Jerry Larson with student
Jerry Larson, right, discusses the model of a 1,400-foot-tall Chicago skyscraper with student Brendan Dillon.

The basic idea of this challenging, real-world curriculum is the fact that architecture cannot be taught solely within the confines of the classroom. That’s especially true of DAAP students, states Larson, who have a level of sophistication and a work ethic far above that of students in other programs. He adds, “A lot of that comes from co-op. Co-op and working in the real world brings a level of sophistication not found in other programs. They’re intelligent, passionate and incredibly creative. They are unbeatable, and there’s no way they can be confined just to the studio.”

Because of the caliber of his students, Larson also pioneered the use of technology to podcast his course lectures so that his students could review complex materials whether on campus or on co-op. For instance, architecture student Katherine Willard has used her iPod to download Larson’s digital lectures. She says, “I went to class, but I’d listen to the lecture again while I was in studio working on a project. If he’d been going a little fast in class, I could listen again. Some people listened to the lectures [again] while working out.”

Willard even listened to Larson lectures after the class was over, and she was on a South Carolina co-op. And she’s not the only one. Larson receives several requests for digital versions of his lectures from alumni every quarter.

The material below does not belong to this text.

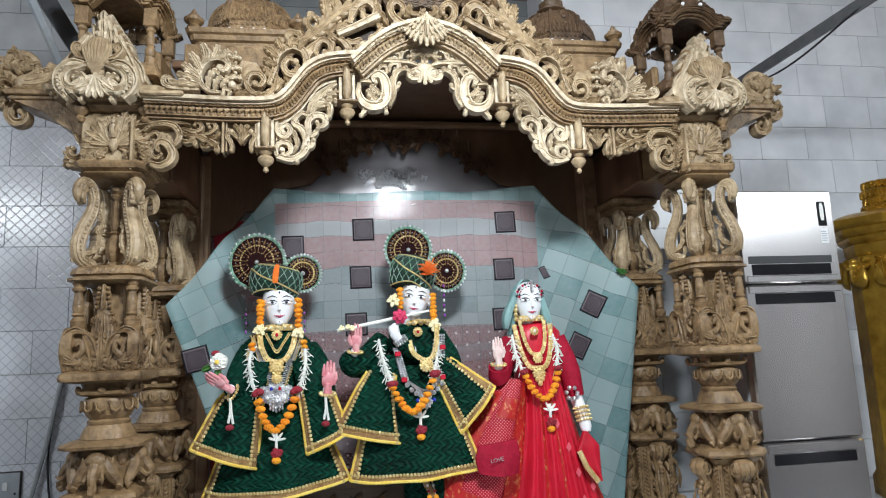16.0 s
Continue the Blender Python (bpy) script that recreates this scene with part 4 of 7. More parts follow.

So, whether live or online, it’s obvious that Larson – a noted researcher completing a book on the history of the skyscraper – sets an unstoppable pace for his students. “I’ve always been that way,” he jokes, “It all stems from my own student days in the University of Michigan marching band. Once, in front of 40 million TV fans, everyone else in the marching band stopped on cue. Net me. I just kept going.” And it looks like he’ll never stop.